### WRITTEN EXERCISE
Restate the material word for word and leave out anything that is a picture.

### PROVIDED DATA
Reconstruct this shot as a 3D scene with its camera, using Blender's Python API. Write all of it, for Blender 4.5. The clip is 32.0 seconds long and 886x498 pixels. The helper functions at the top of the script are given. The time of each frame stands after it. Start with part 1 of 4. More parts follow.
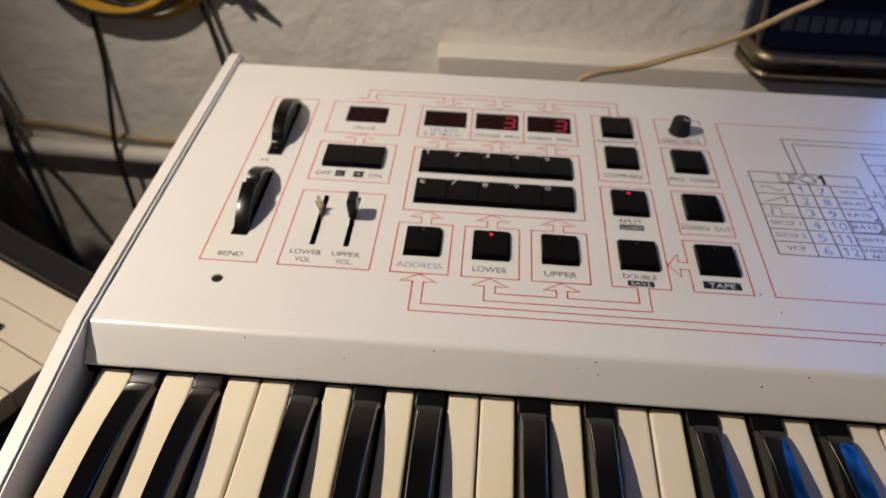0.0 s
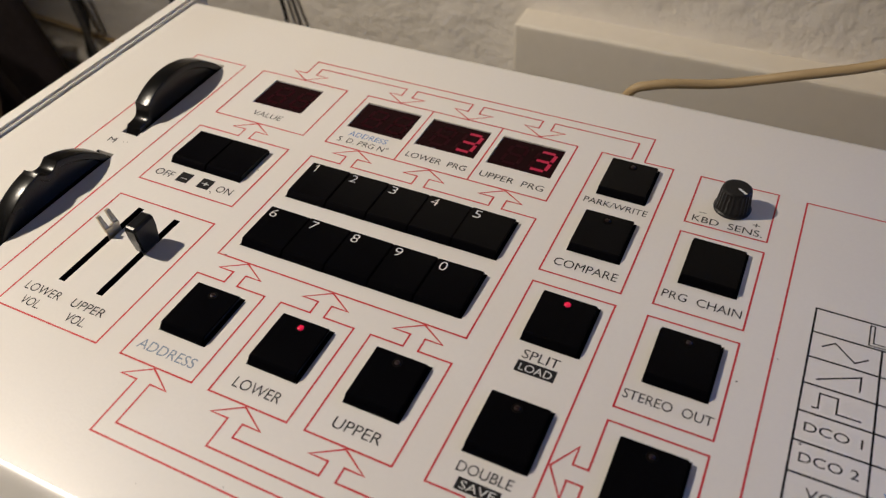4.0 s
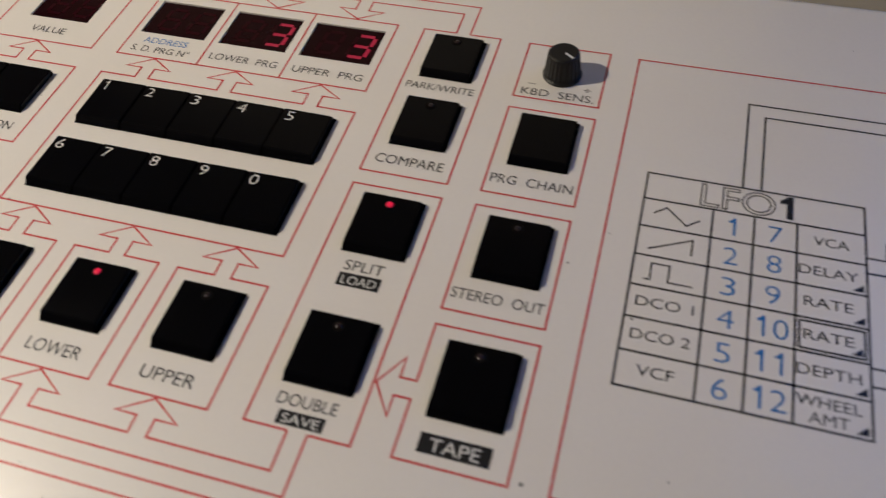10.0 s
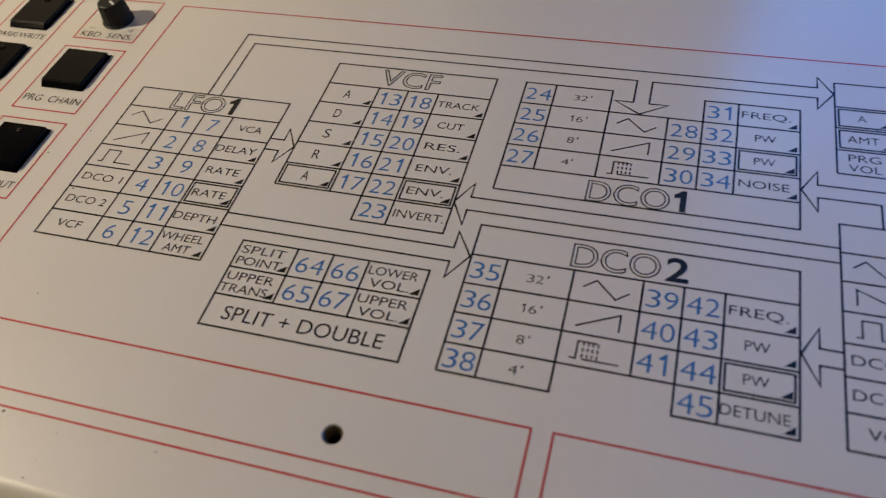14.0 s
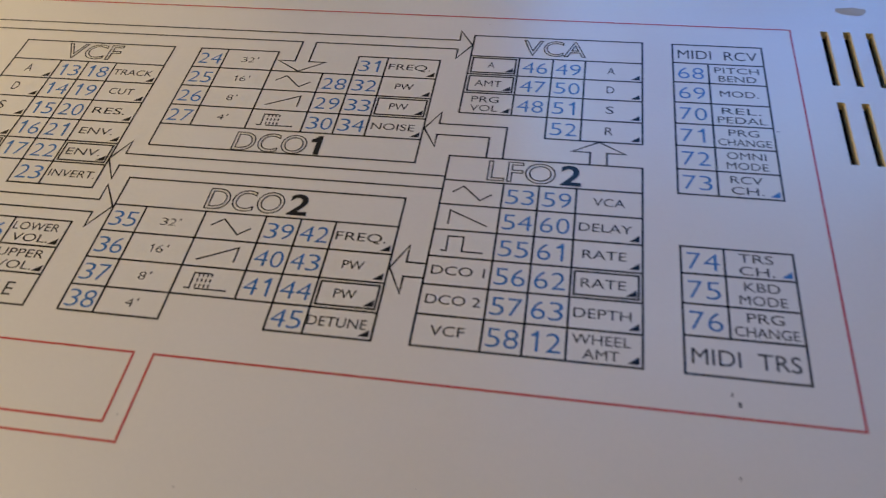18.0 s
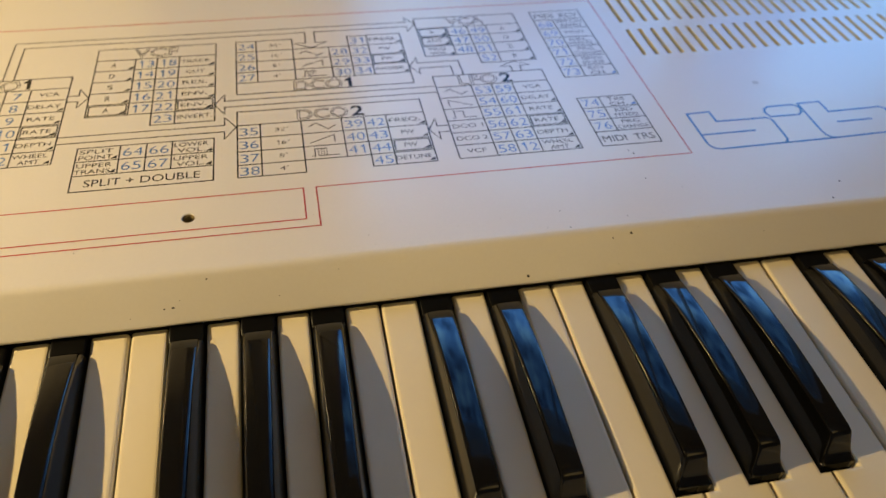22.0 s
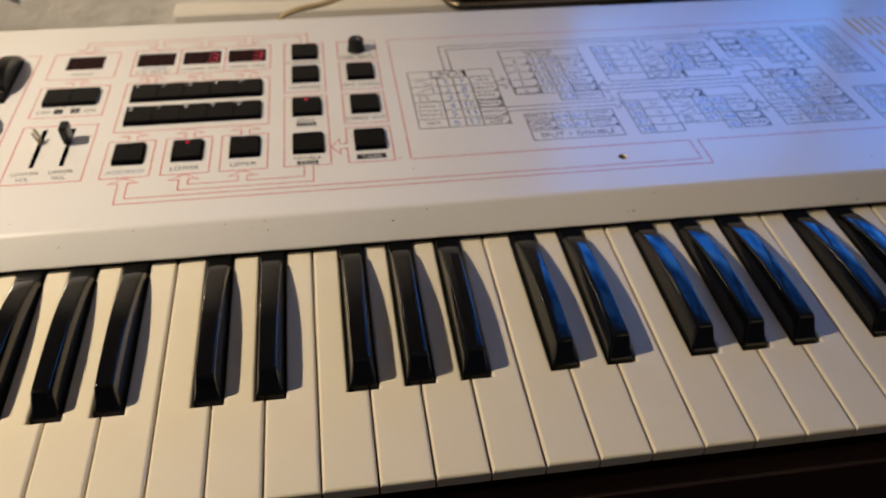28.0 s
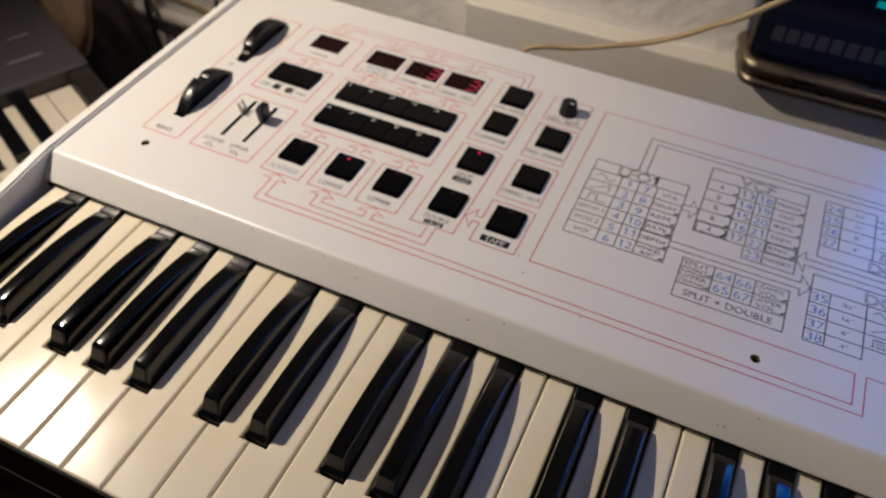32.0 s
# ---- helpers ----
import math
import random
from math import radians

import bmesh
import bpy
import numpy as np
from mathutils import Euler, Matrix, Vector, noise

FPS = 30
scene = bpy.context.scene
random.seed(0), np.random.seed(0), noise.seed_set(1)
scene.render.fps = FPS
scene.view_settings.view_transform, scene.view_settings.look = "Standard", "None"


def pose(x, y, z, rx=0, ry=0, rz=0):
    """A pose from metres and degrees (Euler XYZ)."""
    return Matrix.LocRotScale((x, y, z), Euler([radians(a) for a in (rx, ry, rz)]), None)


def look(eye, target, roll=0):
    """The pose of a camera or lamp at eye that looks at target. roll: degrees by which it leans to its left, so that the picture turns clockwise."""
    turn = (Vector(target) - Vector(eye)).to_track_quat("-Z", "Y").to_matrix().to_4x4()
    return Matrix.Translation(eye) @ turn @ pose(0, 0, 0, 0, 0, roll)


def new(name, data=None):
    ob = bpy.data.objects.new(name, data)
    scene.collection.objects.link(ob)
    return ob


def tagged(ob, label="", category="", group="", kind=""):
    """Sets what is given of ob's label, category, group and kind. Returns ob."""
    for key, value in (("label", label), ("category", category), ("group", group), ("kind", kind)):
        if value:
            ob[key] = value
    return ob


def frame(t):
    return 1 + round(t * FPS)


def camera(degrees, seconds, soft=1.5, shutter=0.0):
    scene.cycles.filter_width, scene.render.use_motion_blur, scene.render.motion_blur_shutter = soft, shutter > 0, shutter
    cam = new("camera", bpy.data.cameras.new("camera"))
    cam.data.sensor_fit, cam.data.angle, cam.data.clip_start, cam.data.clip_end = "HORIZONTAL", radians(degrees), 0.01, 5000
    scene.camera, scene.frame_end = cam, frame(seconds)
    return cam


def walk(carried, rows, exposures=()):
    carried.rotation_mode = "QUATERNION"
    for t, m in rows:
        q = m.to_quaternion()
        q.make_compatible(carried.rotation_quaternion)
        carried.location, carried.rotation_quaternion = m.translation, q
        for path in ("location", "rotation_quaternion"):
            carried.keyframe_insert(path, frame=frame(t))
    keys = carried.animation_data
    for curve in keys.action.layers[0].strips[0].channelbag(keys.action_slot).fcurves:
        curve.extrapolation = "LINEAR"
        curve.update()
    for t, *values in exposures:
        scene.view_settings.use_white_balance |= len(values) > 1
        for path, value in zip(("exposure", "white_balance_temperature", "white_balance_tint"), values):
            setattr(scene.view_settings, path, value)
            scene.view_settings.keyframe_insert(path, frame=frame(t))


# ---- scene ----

### WRITTEN ANSWER
Reconstruct this shot as a 3D scene with its camera, using Blender's Python API. Write all of it, for Blender 4.5. The clip is 32.0 seconds long and 886x498 pixels. The helper functions at the top of the script are given. The time of each frame stands after it. Start with part 1 of 4. More parts follow.
0.0 s
4.0 s
10.0 s
14.0 s
18.0 s
22.0 s
28.0 s
32.0 s
# ---- helpers ----
import math
import random
from math import radians

import bmesh
import bpy
import numpy as np
from mathutils import Euler, Matrix, Vector, noise

FPS = 30
scene = bpy.context.scene
random.seed(0), np.random.seed(0), noise.seed_set(1)
scene.render.fps = FPS
scene.view_settings.view_transform, scene.view_settings.look = "Standard", "None"


def pose(x, y, z, rx=0, ry=0, rz=0):
    """A pose from metres and degrees (Euler XYZ)."""
    return Matrix.LocRotScale((x, y, z), Euler([radians(a) for a in (rx, ry, rz)]), None)


def look(eye, target, roll=0):
    """The pose of a camera or lamp at eye that looks at target. roll: degrees by which it leans to its left, so that the picture turns clockwise."""
    turn = (Vector(target) - Vector(eye)).to_track_quat("-Z", "Y").to_matrix().to_4x4()
    return Matrix.Translation(eye) @ turn @ pose(0, 0, 0, 0, 0, roll)


def new(name, data=None):
    ob = bpy.data.objects.new(name, data)
    scene.collection.objects.link(ob)
    return ob


def tagged(ob, label="", category="", group="", kind=""):
    """Sets what is given of ob's label, category, group and kind. Returns ob."""
    for key, value in (("label", label), ("category", category), ("group", group), ("kind", kind)):
        if value:
            ob[key] = value
    return ob


def frame(t):
    return 1 + round(t * FPS)


def camera(degrees, seconds, soft=1.5, shutter=0.0):
    scene.cycles.filter_width, scene.render.use_motion_blur, scene.render.motion_blur_shutter = soft, shutter > 0, shutter
    cam = new("camera", bpy.data.cameras.new("camera"))
    cam.data.sensor_fit, cam.data.angle, cam.data.clip_start, cam.data.clip_end = "HORIZONTAL", radians(degrees), 0.01, 5000
    scene.camera, scene.frame_end = cam, frame(seconds)
    return cam


def walk(carried, rows, exposures=()):
    carried.rotation_mode = "QUATERNION"
    for t, m in rows:
        q = m.to_quaternion()
        q.make_compatible(carried.rotation_quaternion)
        carried.location, carried.rotation_quaternion = m.translation, q
        for path in ("location", "rotation_quaternion"):
            carried.keyframe_insert(path, frame=frame(t))
    keys = carried.animation_data
    for curve in keys.action.layers[0].strips[0].channelbag(keys.action_slot).fcurves:
        curve.extrapolation = "LINEAR"
        curve.update()
    for t, *values in exposures:
        scene.view_settings.use_white_balance |= len(values) > 1
        for path, value in zip(("exposure", "white_balance_temperature", "white_balance_tint"), values):
            setattr(scene.view_settings, path, value)
            scene.view_settings.keyframe_insert(path, frame=frame(t))


# ---- scene ----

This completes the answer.